Task to complete — Copy everything in the listing below word for word, apart from any images.

+++++

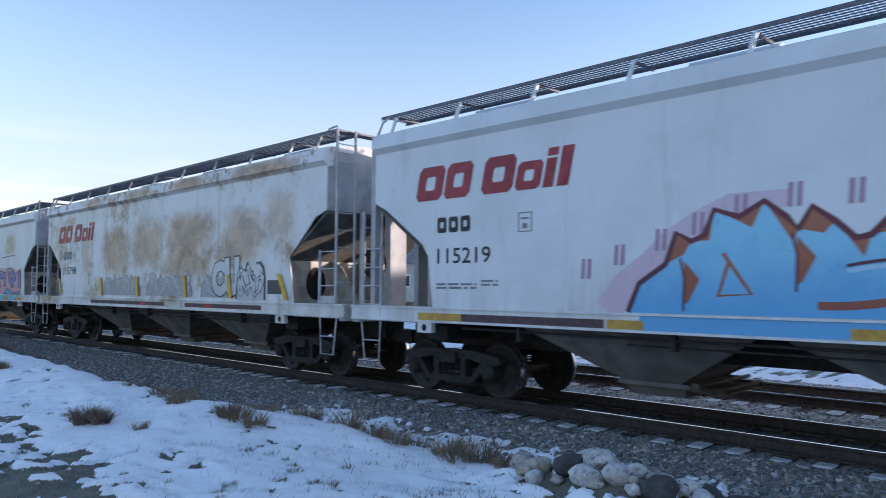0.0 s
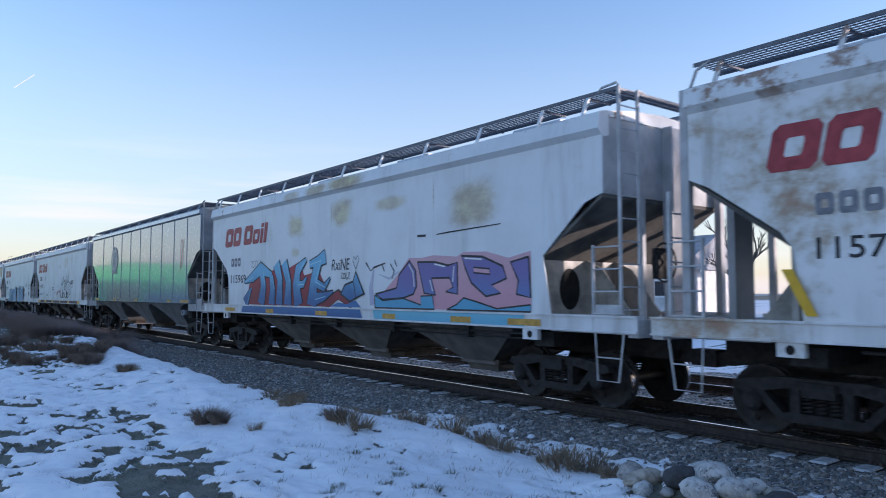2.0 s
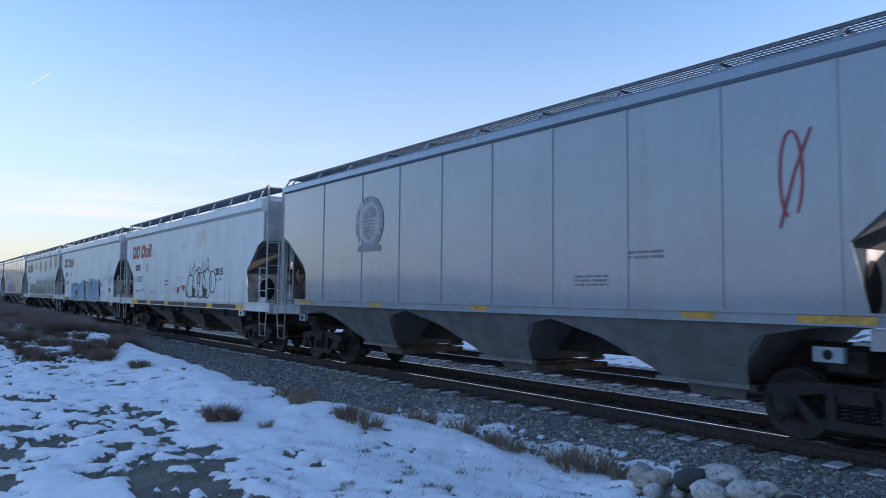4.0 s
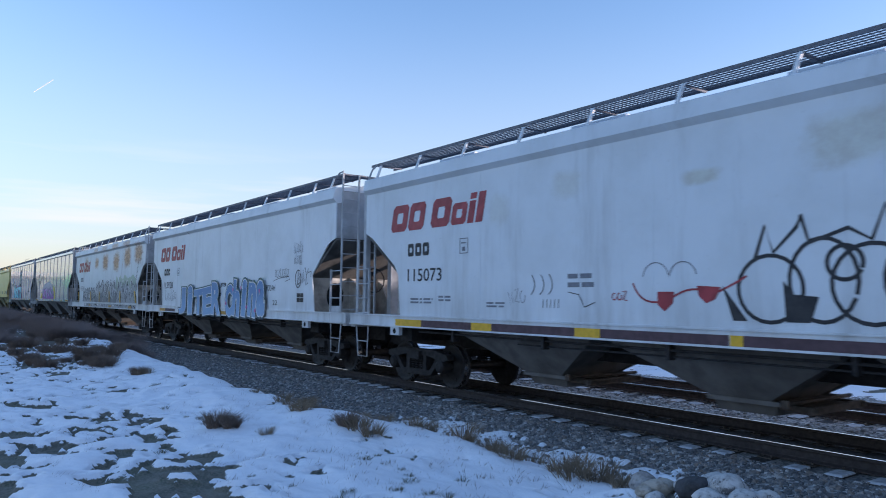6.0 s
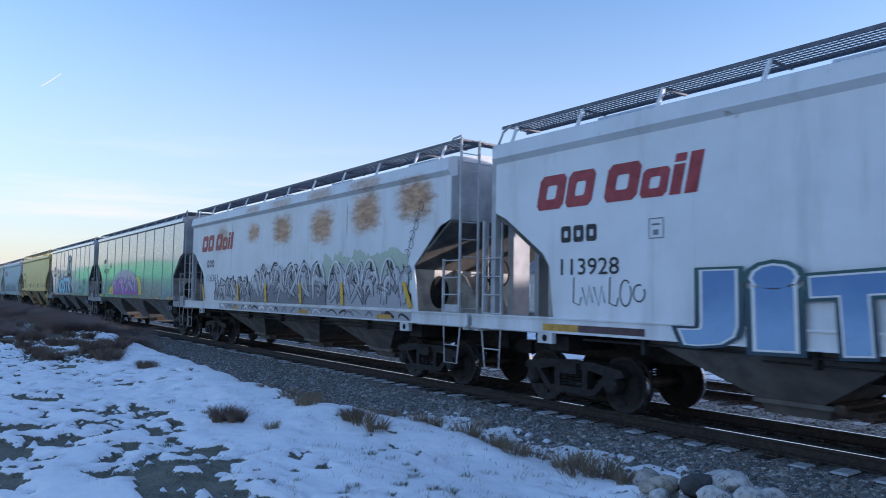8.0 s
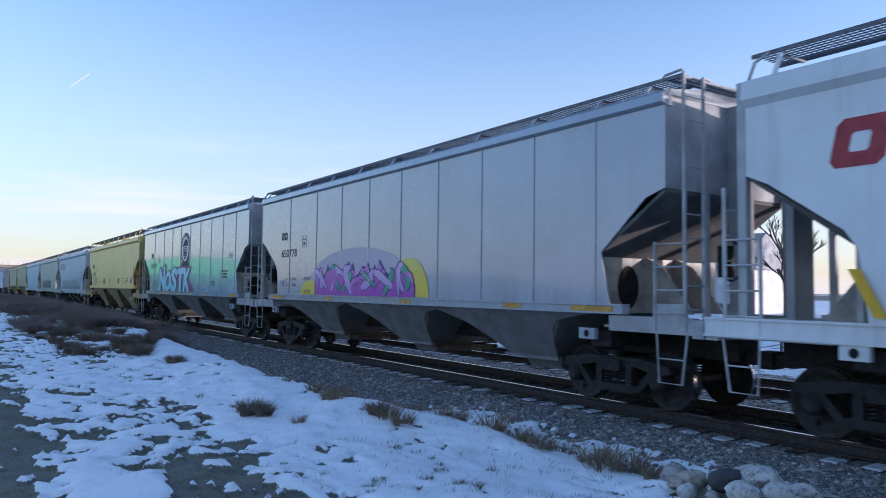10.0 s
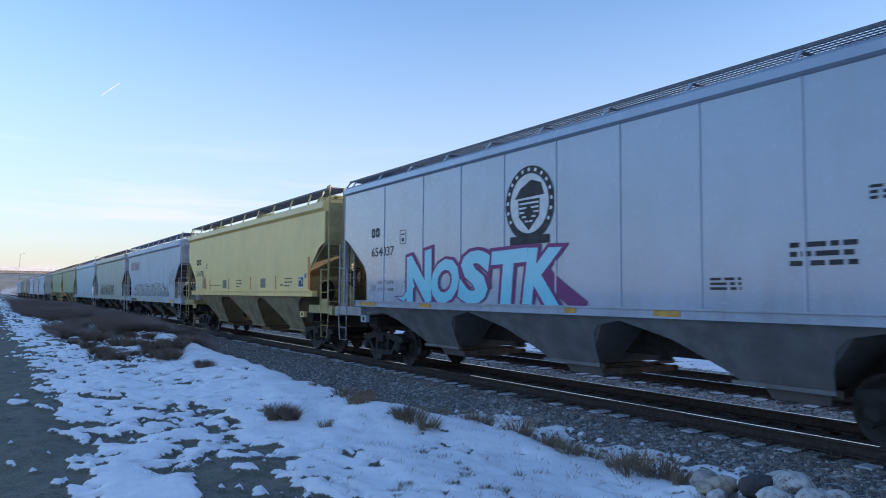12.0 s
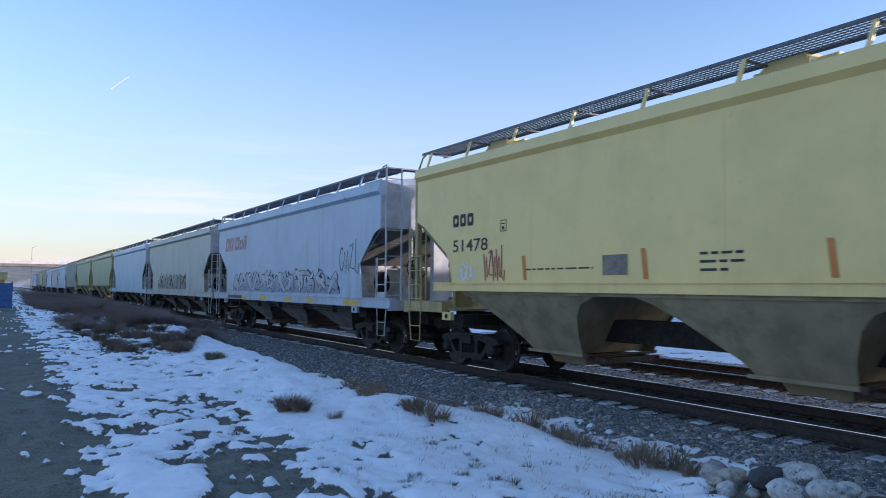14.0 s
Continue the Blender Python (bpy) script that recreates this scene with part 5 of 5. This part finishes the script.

+++++

Response below —
0.0 s
2.0 s
4.0 s
6.0 s
8.0 s
10.0 s
12.0 s
14.0 s
Continue the Blender Python (bpy) script that recreates this scene with part 5 of 5. This part finishes the script.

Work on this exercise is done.